>> start Information supplied
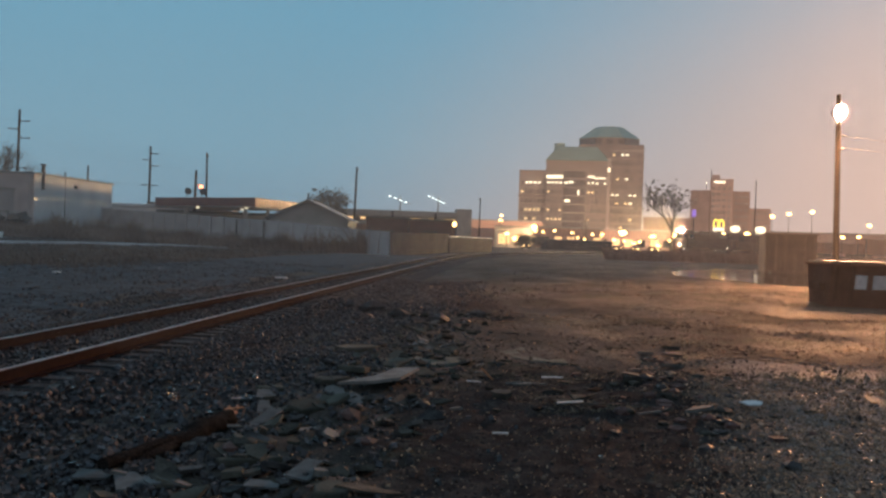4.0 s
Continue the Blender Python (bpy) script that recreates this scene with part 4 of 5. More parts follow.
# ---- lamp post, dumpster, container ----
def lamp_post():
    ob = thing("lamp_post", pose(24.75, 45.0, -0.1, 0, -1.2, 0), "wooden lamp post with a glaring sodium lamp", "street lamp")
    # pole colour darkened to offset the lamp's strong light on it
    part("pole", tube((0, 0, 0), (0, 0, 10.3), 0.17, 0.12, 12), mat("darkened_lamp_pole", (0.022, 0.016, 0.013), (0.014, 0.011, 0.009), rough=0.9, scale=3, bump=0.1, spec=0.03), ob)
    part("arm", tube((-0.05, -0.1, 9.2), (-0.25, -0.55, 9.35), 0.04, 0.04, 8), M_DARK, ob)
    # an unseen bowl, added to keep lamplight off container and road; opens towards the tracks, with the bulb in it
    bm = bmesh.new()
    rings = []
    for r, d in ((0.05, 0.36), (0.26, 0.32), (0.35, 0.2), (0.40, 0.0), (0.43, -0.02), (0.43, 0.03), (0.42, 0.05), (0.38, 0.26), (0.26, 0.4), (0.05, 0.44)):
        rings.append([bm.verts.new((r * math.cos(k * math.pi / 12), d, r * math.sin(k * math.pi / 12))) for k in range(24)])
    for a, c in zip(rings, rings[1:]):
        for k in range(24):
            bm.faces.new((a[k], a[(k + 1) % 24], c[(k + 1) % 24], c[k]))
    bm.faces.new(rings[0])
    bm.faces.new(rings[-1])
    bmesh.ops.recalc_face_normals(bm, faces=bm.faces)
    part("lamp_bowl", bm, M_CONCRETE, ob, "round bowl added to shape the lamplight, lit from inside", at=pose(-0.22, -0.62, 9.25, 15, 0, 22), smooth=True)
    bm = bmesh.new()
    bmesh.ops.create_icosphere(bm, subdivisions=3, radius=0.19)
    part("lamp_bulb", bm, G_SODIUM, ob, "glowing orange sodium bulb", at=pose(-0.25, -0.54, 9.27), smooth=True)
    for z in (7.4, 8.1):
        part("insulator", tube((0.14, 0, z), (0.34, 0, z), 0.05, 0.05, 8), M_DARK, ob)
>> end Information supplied
Keep the pictures out of the copy and write out the data exactly as it stands.

4.0 s
Continue the Blender Python (bpy) script that recreates this scene with part 4 of 5. More parts follow.
# ---- lamp post, dumpster, container ----
def lamp_post():
    ob = thing("lamp_post", pose(24.75, 45.0, -0.1, 0, -1.2, 0), "wooden lamp post with a glaring sodium lamp", "street lamp")
    # pole colour darkened to offset the lamp's strong light on it
    part("pole", tube((0, 0, 0), (0, 0, 10.3), 0.17, 0.12, 12), mat("darkened_lamp_pole", (0.022, 0.016, 0.013), (0.014, 0.011, 0.009), rough=0.9, scale=3, bump=0.1, spec=0.03), ob)
    part("arm", tube((-0.05, -0.1, 9.2), (-0.25, -0.55, 9.35), 0.04, 0.04, 8), M_DARK, ob)
    # an unseen bowl, added to keep lamplight off container and road; opens towards the tracks, with the bulb in it
    bm = bmesh.new()
    rings = []
    for r, d in ((0.05, 0.36), (0.26, 0.32), (0.35, 0.2), (0.40, 0.0), (0.43, -0.02), (0.43, 0.03), (0.42, 0.05), (0.38, 0.26), (0.26, 0.4), (0.05, 0.44)):
        rings.append([bm.verts.new((r * math.cos(k * math.pi / 12), d, r * math.sin(k * math.pi / 12))) for k in range(24)])
    for a, c in zip(rings, rings[1:]):
        for k in range(24):
            bm.faces.new((a[k], a[(k + 1) % 24], c[(k + 1) % 24], c[k]))
    bm.faces.new(rings[0])
    bm.faces.new(rings[-1])
    bmesh.ops.recalc_face_normals(bm, faces=bm.faces)
    part("lamp_bowl", bm, M_CONCRETE, ob, "round bowl added to shape the lamplight, lit from inside", at=pose(-0.22, -0.62, 9.25, 15, 0, 22), smooth=True)
    bm = bmesh.new()
    bmesh.ops.create_icosphere(bm, subdivisions=3, radius=0.19)
    part("lamp_bulb", bm, G_SODIUM, ob, "glowing orange sodium bulb", at=pose(-0.25, -0.54, 9.27), smooth=True)
    for z in (7.4, 8.1):
        part("insulator", tube((0.14, 0, z), (0.34, 0, z), 0.05, 0.05, 8), M_DARK, ob)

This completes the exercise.